JOB.
Only the lines from the one containing "of a camera" down to the one containing "scene.collection.objects.link(ob)", inclusive, are to be quoted exactly.

DATA LINES.
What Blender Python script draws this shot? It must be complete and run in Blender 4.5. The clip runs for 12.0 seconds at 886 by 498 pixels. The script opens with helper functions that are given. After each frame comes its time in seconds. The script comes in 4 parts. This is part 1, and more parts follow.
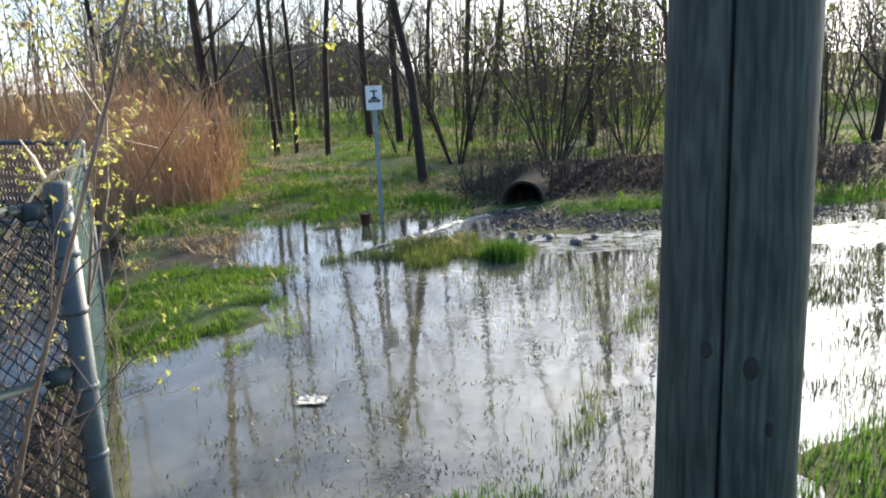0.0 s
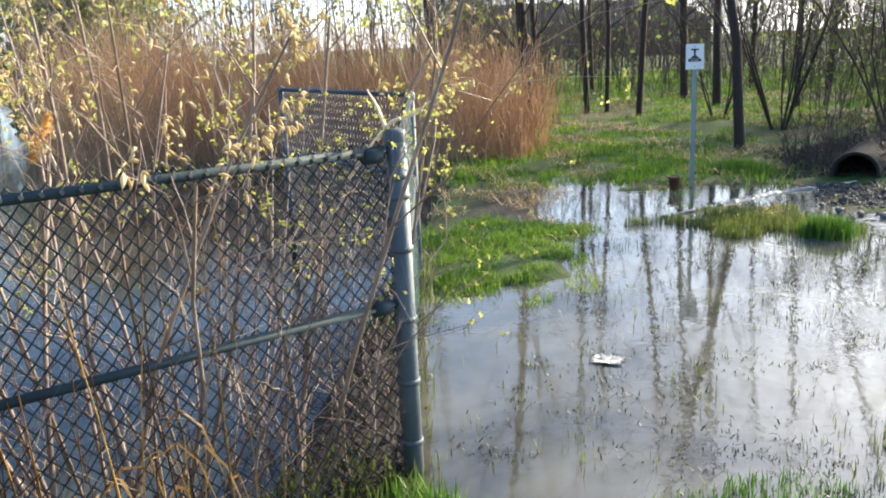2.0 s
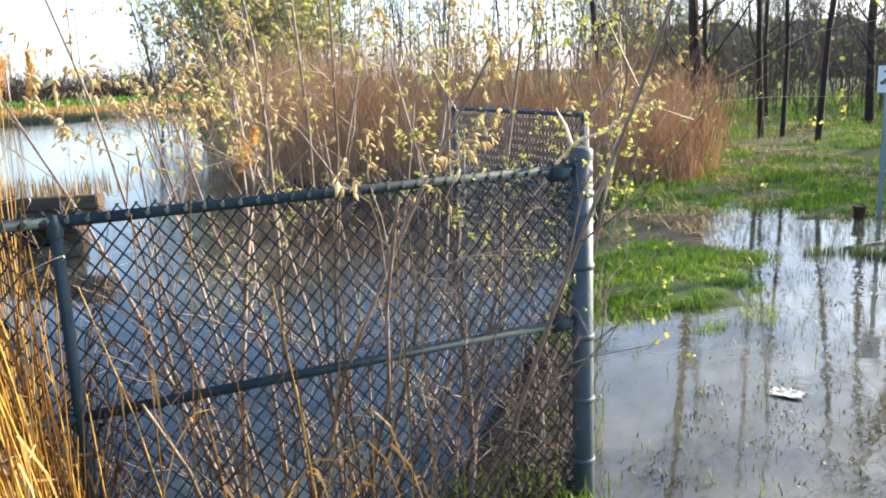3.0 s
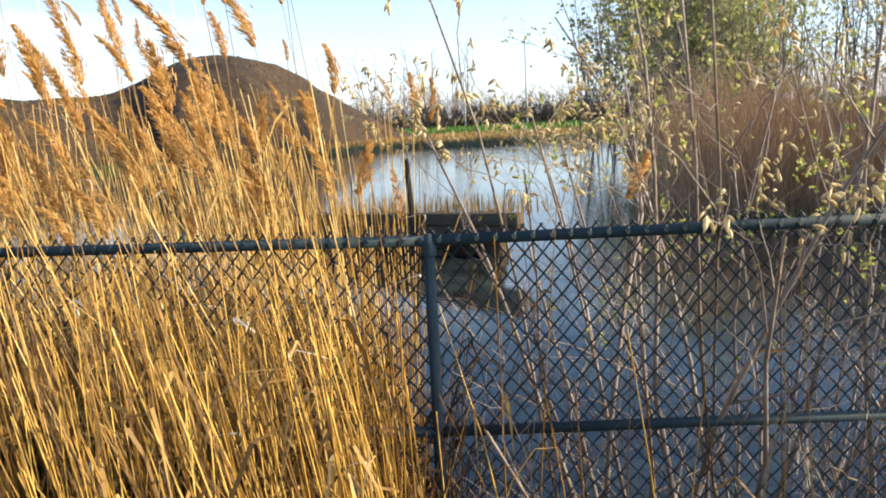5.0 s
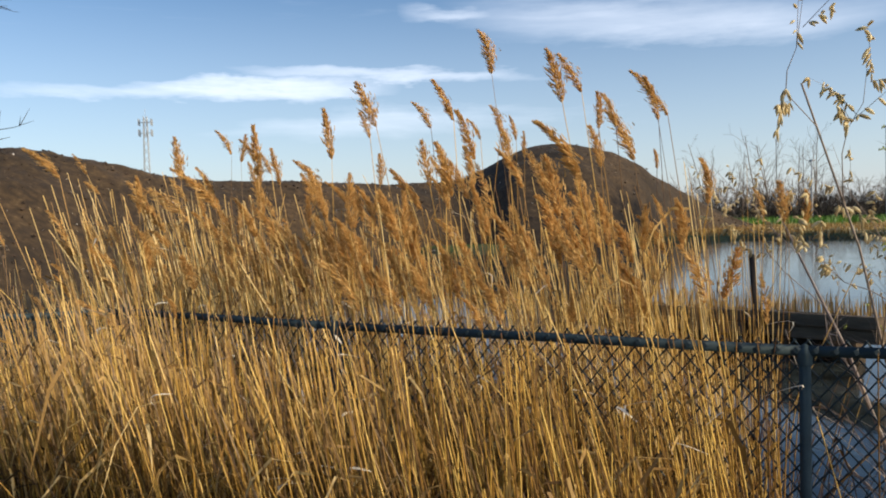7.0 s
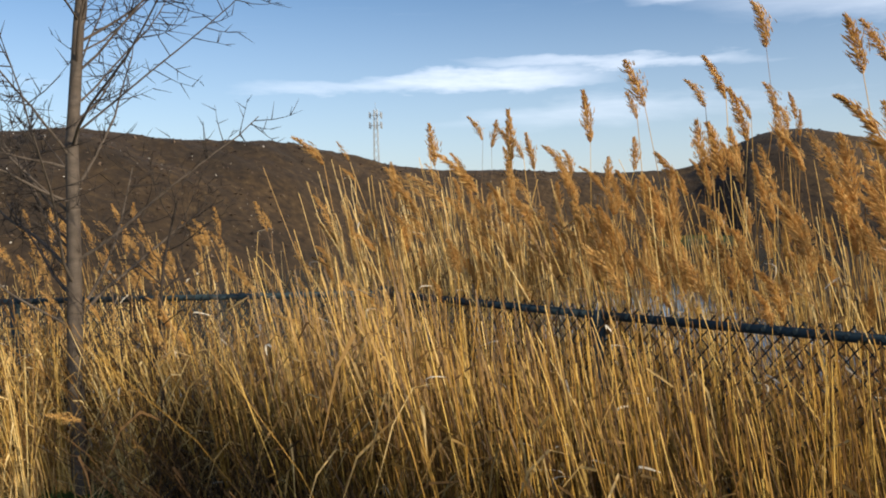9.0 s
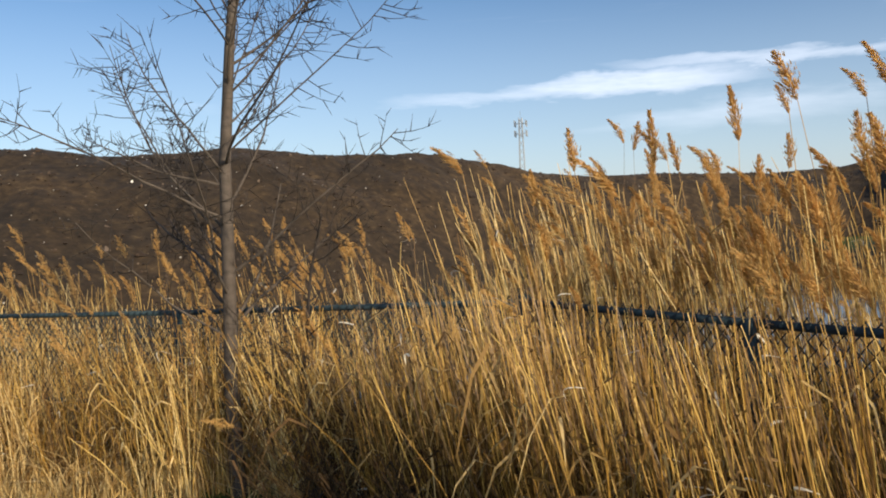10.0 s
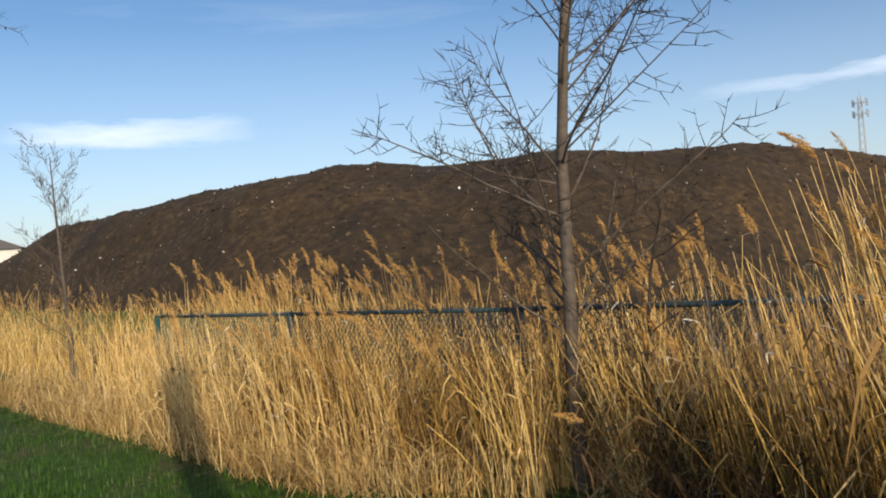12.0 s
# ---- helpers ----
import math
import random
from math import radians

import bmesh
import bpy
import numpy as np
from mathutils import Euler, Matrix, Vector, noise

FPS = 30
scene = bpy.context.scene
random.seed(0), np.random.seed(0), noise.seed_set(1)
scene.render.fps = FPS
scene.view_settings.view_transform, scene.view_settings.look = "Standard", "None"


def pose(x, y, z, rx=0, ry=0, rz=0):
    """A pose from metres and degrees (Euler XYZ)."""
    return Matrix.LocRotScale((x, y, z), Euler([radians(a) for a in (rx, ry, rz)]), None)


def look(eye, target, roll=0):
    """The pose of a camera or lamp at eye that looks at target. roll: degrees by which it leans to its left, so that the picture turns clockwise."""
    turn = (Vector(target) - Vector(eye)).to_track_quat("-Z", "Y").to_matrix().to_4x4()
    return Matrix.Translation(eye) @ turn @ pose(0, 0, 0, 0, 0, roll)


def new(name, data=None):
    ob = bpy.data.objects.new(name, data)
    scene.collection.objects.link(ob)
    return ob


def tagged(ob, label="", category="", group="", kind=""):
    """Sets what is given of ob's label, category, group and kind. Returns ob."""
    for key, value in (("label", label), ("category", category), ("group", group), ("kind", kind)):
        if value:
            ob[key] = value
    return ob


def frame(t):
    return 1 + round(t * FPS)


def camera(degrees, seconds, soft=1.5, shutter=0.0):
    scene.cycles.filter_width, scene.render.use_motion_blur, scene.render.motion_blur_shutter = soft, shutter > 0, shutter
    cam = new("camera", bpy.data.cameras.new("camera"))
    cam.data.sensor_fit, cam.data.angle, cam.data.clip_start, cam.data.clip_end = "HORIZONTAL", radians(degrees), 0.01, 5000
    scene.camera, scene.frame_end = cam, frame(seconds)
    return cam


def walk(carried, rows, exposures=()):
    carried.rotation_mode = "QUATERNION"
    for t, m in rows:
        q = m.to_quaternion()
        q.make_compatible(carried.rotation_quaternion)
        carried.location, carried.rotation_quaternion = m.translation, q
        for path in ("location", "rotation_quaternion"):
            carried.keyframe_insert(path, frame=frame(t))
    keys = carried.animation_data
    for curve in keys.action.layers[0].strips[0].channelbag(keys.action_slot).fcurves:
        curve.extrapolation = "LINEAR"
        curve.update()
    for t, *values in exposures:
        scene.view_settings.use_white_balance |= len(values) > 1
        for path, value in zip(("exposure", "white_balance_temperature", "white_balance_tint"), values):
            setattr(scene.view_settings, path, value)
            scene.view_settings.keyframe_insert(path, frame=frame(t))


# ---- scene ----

RESPONSE.
    """The pose of a camera or lamp at eye that looks at target. roll: degrees by which it leans to its left, so that the picture turns clockwise."""
    turn = (Vector(target) - Vector(eye)).to_track_quat("-Z", "Y").to_matrix().to_4x4()
    return Matrix.Translation(eye) @ turn @ pose(0, 0, 0, 0, 0, roll)


def new(name, data=None):
    ob = bpy.data.objects.new(name, data)
    scene.collection.objects.link(ob)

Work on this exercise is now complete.